The problem here is not the ranking system’s maths, the problem is that a “don’t know” who we can clearly see is actually TPK started off playing a 6k in the first place. That is the “other” problem - I guess we all know which thread to read about that one by now

If we move to the “humble rank” system, black would have been showing at most 19k (I will argue that the initial uncertainty needs to be higher) and less likely to play a 6k, though we don’t really know why a “13k” was playing a 6k either.

And, if that person did play that match under “humble rank”, their rank would now be 9k, which is hard to argue against given that as far as the ranking system knows, they beat a 6k. Presumably the next game they play the high ranked opponent will actually win, and down they will go again equally quickly.

In summary, I think we do need data to calibrate the “amount we move for any given game”, but I don’t think “13k?” games for new people are useful input to that problem.

[Edit: further, I just noticed that the 4k is also 4k? IE we still don’t really know: even more reasonable.)

springyboard · April 22, 2018, 3:07am

If the rating system has only one game to base its data on, and that one game has an inaccurate result (a SDK resigning when 50 points ahead), then the problem is simply:

Garbage in, garbage out.

springyboard · May 8, 2018, 2:42am

Another example where a new, obviously TPK, player gets an undeserved win against an SDK who resigned a winning position out of frustration:

The “winner” ended up getting a match against me.

Lys · May 8, 2018, 12:37pm

Unfortunately, this can happen anyway and for many different reasons.

I have two correspondence games in progress that are extremely slow. I don’t blame anyone for this (except me, maybe, for accepting these challenges, but how could I know before?).
I’m really tempted to resign. If i did, one of these players would get an undeserved win.
How could we avoid this? “Hey, sir, I’m bored by this game, could we please annul?”. The server itselfs can’t manage such situation, AFAIK.

And what about timeout or connection issues?

Undeserved wins can happen.

Lys · May 8, 2018, 12:40pm

Yesterday I played a 9x9 handicap game against a new user (TPK). I got 0.2k for that win.
I think it’s too much.
Maybe it will be reduced when that player will have a confirmed rank, I don’t know. But 1/5 stone for an easy win on 9x9 seems a very big reward.

smurph · May 8, 2018, 2:53pm

I understand why people are annoyed. Even if (quite possibly) the higher rank fluctuation is a more accurate model of what actually happens (a lot of fluctuation, that’s what), it is annoying. It’s annoying that I can’t say “I’m x dan” when that rank can drop 2 steps due to a single sdk botter who manages to snag a game - or from playing games when I’m tired and/or tilted.

My experience from Dota 2 is fairly similar - many people lose hundreds of elo points “just to make up for that one loss that should have been a win”. Luckily on OGS it only takes those few wins to make up for the huge deficits that come from equally few losses.
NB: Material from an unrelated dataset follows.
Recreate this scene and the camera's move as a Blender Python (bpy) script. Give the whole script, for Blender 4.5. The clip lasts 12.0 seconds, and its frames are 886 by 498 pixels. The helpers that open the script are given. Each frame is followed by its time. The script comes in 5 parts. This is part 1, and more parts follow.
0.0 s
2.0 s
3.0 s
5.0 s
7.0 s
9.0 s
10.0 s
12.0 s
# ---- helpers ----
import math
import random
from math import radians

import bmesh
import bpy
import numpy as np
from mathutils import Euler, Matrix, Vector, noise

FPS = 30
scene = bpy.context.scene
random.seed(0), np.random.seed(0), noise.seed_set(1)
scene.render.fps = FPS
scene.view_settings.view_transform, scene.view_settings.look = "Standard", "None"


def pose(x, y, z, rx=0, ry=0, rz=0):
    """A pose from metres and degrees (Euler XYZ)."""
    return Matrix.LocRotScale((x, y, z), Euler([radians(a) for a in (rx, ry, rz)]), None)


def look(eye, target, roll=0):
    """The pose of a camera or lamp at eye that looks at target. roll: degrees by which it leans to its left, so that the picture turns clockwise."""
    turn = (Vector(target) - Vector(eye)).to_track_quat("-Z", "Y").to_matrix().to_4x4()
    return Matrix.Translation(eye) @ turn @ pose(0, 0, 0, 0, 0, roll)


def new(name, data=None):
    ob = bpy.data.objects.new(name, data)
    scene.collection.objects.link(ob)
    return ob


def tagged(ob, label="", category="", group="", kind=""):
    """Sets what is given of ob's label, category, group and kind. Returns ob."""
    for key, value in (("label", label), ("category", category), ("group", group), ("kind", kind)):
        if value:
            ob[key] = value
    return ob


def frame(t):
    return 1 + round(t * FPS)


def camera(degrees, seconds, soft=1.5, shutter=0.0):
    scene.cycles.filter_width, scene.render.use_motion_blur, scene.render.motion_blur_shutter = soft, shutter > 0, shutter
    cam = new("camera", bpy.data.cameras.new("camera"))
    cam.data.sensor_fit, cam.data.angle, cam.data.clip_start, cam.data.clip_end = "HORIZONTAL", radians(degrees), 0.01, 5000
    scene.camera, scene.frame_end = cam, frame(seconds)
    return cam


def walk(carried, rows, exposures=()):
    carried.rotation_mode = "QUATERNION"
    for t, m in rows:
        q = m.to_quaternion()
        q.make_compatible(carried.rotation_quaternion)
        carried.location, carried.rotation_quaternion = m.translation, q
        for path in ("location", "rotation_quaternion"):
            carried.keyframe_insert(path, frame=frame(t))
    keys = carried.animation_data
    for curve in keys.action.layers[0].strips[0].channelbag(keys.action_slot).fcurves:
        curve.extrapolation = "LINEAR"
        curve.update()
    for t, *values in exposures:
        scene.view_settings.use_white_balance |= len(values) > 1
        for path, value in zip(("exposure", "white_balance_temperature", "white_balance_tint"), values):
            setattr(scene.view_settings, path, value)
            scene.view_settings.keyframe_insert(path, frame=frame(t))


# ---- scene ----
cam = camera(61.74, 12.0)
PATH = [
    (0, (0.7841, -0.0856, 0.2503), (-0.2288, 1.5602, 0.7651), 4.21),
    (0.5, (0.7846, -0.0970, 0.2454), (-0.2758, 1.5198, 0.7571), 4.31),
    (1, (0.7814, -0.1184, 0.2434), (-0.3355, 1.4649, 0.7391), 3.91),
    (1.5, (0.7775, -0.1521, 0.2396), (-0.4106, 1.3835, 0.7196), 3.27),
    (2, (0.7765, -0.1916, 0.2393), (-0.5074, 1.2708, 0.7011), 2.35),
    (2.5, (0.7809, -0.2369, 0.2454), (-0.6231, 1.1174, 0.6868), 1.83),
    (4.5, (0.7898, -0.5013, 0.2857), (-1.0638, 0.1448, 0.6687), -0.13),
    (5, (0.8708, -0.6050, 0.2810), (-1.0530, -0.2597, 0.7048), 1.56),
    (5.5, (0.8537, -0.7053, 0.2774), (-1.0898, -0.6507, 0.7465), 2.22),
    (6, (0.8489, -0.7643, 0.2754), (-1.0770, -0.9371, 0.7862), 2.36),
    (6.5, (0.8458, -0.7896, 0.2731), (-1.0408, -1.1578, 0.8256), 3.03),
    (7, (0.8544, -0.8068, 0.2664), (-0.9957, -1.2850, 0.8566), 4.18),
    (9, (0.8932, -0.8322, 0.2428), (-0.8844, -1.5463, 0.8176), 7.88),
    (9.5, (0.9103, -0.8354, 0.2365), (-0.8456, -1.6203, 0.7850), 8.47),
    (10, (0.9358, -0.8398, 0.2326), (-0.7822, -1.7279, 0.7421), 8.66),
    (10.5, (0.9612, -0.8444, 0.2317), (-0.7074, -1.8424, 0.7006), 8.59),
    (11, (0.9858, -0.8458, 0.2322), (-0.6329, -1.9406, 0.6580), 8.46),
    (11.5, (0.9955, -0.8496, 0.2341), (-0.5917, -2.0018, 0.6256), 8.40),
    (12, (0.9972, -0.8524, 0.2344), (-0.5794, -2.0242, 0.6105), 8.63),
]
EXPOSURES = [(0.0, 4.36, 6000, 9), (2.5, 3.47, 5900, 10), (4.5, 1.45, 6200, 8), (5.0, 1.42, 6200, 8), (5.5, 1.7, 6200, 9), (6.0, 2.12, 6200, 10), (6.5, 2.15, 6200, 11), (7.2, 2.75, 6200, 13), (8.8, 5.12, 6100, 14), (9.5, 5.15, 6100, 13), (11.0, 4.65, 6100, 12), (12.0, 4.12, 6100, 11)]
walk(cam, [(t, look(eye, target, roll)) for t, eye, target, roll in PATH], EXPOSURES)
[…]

Other rating systems have other problems - ranking up on IGS takes forever (about 15-20 straight wins depending on your rank), similar numbers for the Tygem/wBaduk/Fox cluster, on KGS your rank will slowly crystallize into a never-changing number, but you can also increase your (uncrystallized) rank by losing to a much stronger player in an even game.

We’re all complaining about rating points we lost, but in the end, the fact that we have a rating system that allows us to rank up quickly as soon as we stop being as terrible at the game as we have been until now, sit down and actually work for it, I think that’s an advantage.
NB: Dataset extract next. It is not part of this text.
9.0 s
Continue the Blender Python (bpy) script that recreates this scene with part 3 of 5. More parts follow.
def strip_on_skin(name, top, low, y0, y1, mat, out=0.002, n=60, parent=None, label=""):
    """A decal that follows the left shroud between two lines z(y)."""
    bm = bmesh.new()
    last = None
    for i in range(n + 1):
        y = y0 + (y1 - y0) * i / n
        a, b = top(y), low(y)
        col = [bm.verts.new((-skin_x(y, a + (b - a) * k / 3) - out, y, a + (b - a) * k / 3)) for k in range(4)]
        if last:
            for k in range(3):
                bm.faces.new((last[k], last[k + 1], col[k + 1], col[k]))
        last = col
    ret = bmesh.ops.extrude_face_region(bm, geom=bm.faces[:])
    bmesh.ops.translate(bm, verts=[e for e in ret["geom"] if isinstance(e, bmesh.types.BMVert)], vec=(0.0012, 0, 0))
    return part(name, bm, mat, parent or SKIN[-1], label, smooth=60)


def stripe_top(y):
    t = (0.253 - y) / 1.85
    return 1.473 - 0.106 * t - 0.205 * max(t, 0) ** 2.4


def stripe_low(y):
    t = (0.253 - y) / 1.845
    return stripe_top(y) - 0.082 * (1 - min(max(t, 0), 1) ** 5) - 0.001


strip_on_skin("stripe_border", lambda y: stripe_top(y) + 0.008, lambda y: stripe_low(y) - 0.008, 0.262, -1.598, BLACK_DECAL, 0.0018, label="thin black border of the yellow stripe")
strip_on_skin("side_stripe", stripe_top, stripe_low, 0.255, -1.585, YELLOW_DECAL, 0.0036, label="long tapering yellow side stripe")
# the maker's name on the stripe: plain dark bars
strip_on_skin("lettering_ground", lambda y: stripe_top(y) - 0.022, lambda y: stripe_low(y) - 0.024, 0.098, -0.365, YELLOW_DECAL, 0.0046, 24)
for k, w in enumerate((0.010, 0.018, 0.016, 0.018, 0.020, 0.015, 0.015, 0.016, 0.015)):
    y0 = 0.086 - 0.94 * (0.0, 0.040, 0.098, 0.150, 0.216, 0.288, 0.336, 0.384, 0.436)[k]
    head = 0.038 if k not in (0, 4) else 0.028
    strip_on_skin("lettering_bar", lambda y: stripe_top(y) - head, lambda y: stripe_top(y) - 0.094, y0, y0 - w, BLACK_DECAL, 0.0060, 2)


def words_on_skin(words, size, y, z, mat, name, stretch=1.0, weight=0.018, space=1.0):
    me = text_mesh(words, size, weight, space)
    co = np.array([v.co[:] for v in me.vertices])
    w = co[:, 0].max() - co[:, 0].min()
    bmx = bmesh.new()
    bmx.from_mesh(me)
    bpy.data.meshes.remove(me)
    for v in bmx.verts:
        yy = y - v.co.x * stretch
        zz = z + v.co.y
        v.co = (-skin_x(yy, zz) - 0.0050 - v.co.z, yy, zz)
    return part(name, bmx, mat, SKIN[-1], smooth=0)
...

Lys · June 7, 2018, 3:02pm

Today I lost a game against 5d and my rank… increased by 0.1k !

meili_yinhua · June 7, 2018, 3:51pm

It happens. I think it has to do with the fact that OGS updates in sets of 15 games.
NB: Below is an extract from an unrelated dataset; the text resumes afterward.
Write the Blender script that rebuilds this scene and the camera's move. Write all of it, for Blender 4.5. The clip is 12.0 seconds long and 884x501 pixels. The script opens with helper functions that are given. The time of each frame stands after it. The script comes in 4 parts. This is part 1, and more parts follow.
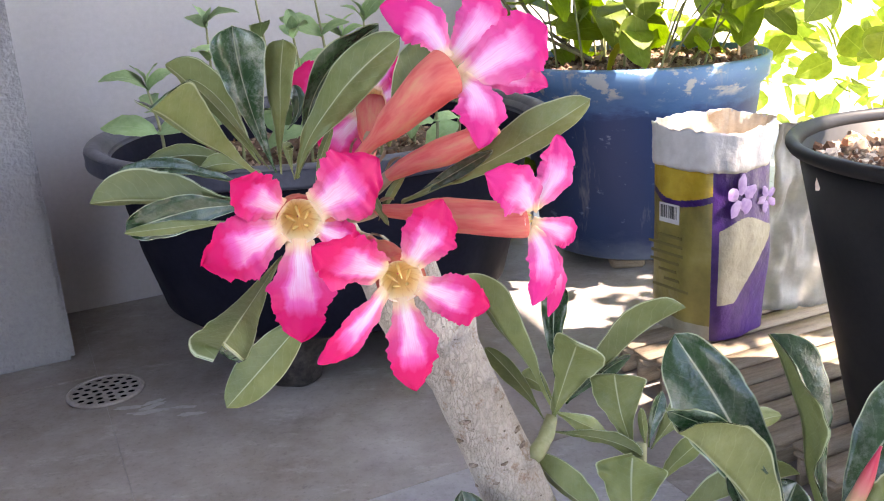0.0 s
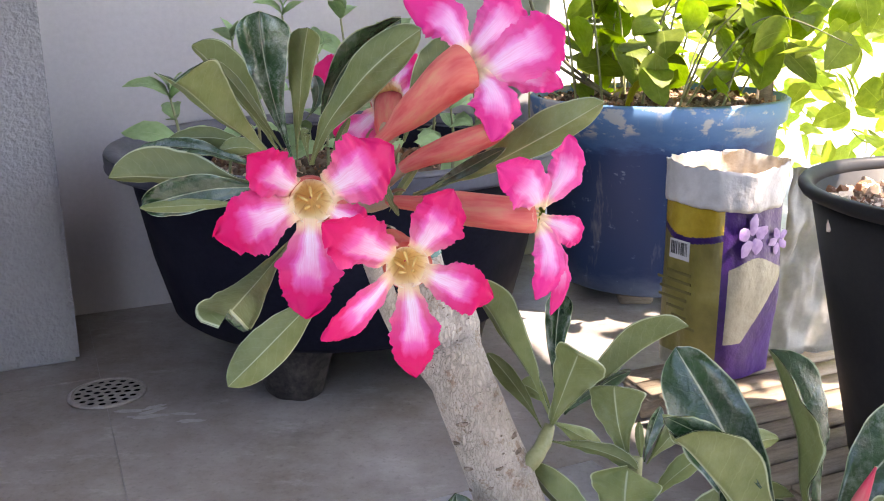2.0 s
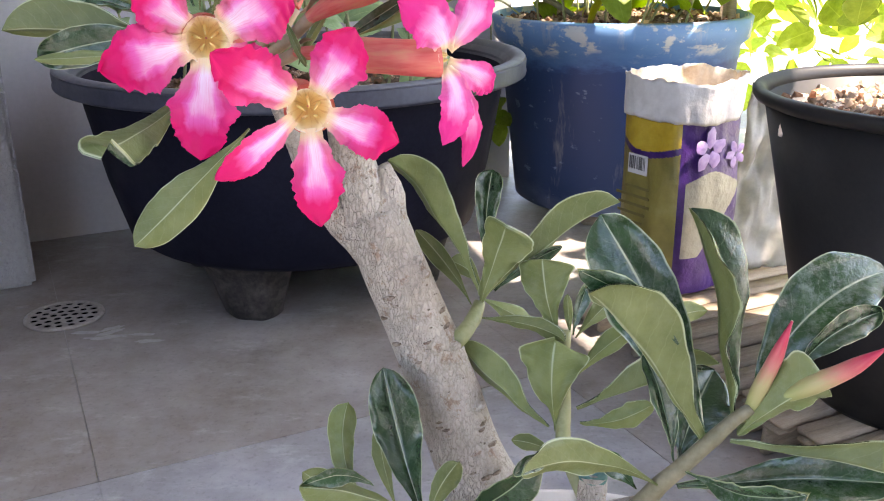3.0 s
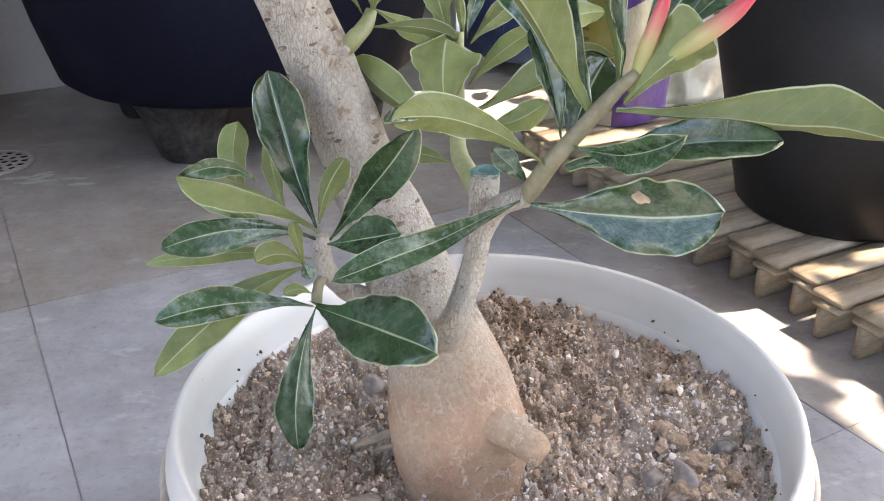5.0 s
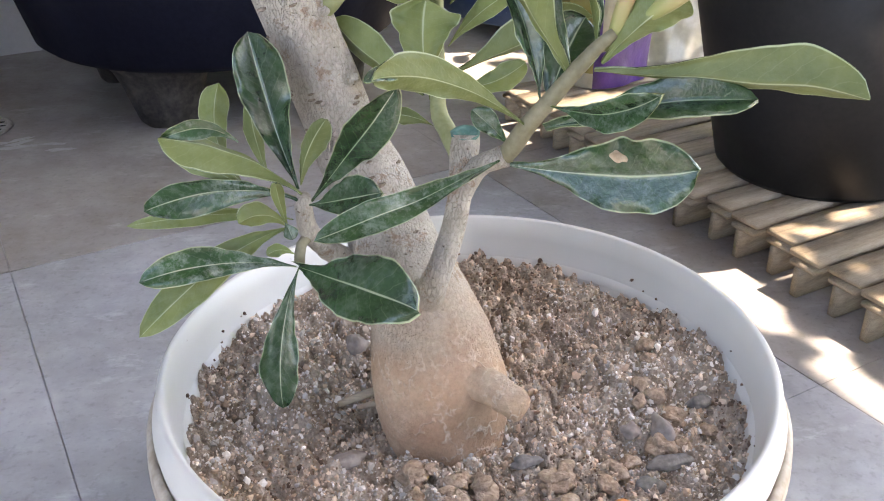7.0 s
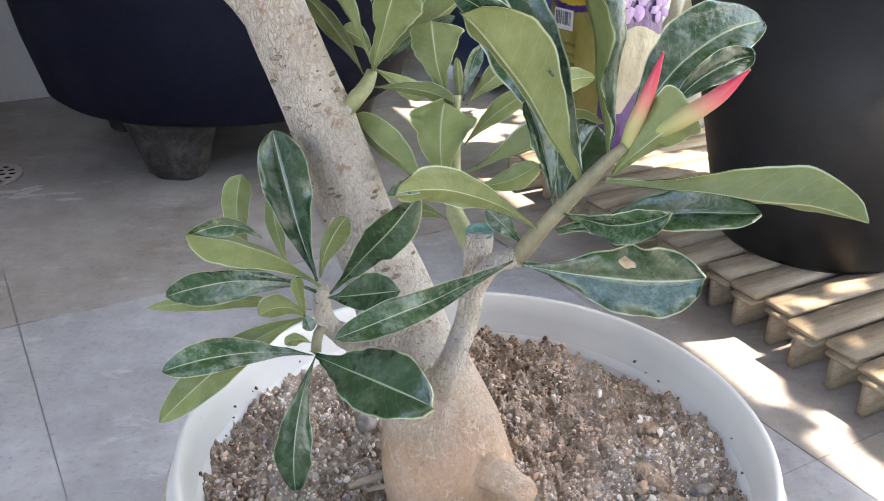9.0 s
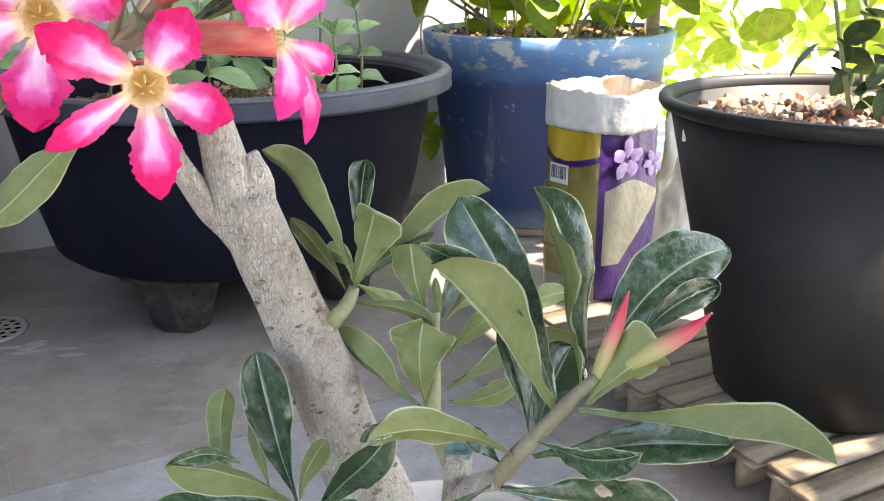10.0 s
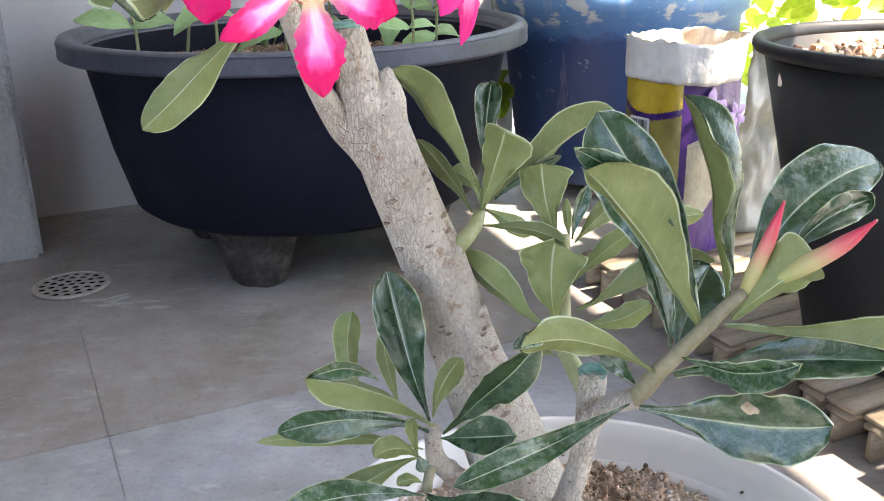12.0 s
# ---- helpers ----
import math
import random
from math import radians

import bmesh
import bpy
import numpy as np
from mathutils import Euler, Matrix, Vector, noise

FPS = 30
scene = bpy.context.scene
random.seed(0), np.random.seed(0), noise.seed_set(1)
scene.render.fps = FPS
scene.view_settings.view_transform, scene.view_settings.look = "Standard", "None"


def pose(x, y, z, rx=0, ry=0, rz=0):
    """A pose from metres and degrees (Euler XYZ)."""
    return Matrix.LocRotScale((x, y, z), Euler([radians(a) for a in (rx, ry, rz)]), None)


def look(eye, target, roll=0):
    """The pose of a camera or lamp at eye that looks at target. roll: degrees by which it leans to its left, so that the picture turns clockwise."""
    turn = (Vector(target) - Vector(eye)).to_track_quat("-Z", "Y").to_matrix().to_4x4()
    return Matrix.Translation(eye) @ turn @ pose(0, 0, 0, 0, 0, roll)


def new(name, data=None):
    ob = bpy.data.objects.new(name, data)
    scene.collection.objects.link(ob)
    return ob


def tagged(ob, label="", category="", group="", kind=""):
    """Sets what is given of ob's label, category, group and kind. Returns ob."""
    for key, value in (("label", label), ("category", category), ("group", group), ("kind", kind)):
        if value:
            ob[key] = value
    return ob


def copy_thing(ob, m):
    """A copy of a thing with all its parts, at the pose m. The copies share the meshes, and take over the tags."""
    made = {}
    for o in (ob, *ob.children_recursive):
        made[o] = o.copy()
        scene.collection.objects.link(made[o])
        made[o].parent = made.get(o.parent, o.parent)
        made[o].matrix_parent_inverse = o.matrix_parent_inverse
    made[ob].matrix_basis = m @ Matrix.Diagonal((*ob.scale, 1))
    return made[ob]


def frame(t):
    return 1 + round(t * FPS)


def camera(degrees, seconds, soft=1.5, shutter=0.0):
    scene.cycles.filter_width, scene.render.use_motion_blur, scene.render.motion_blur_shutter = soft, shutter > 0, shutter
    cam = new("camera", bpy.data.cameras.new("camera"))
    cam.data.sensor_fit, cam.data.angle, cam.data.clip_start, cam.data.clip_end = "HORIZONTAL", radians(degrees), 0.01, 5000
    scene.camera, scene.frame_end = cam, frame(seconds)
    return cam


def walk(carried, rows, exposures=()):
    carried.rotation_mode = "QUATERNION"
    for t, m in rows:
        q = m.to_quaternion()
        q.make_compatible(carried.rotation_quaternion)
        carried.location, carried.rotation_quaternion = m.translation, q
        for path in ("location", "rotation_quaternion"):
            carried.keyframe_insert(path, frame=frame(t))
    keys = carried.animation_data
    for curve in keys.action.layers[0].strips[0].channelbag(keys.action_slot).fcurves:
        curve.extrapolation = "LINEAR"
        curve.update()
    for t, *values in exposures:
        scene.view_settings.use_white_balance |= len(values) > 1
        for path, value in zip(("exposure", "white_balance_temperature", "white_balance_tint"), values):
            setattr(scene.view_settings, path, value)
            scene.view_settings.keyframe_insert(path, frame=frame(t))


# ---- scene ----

Conrad_Melville · June 7, 2018, 8:49pm

Maybe you got points for trying!

bugcat · June 7, 2018, 9:51pm

I haven’t found OGS ranks to be unstable. If you’re finding them to be so, I’d recommend that you ask yourself: am I playing…

Ranked games with bots?
Ranked blitz games?
Ranked 9x9 and 13x13 games?

Lys · June 8, 2018, 8:07am

None of them.

I dont’ play against bots
I did just a handful of live games (not blitz) in the last months
I used to play 9x9 and 13x13 but I don’t any more since january 2018.

Since then my rank went from 8k down to 12k and then up again to 8k.

I could obviously be my fault, not necessarily a bug.

Also @mekriff could be right: it could just be a coincidence that the rating system was recalculating the batch of 15 games precisely while I was losing that single game. It could happen.

But because of the already mentioned lack of informations about these calculations, we are all just making suppositions. I still really don’t understand why our beloved devs are so shy about this topic.

Let me quote myself:

Please, forgive me, but when I hear something like “I think it has to do with…” or “A lot of factors go into how each number changes”, it sounds to me like this:

jmstone · June 8, 2018, 8:45am

I must say, my rank has been much more unstable since implementation of the new rating scale - wildly swinging between 5k and 10k. I am now on around 8k, which is probably about right, but I don’t expect it to stay there for long. I think getting points for beating lower ranked players is a bit weird, as is losing points for losing against stronger players, but I realise this is due to uncertainty and instability in the other players ranks. I get the feeling this system is in some kind of wild oscillation at the moment, and doesn’t have any damping features on it. Perhaps it is just because I am used to playing on other servers where rank doesn’t move so quickly. There are definitely also problems with combining score on all board sizes and all time limits. I wonder if making the number of games over which the rank is defined larger would help to stabilize things (like 30 games rather than 15)?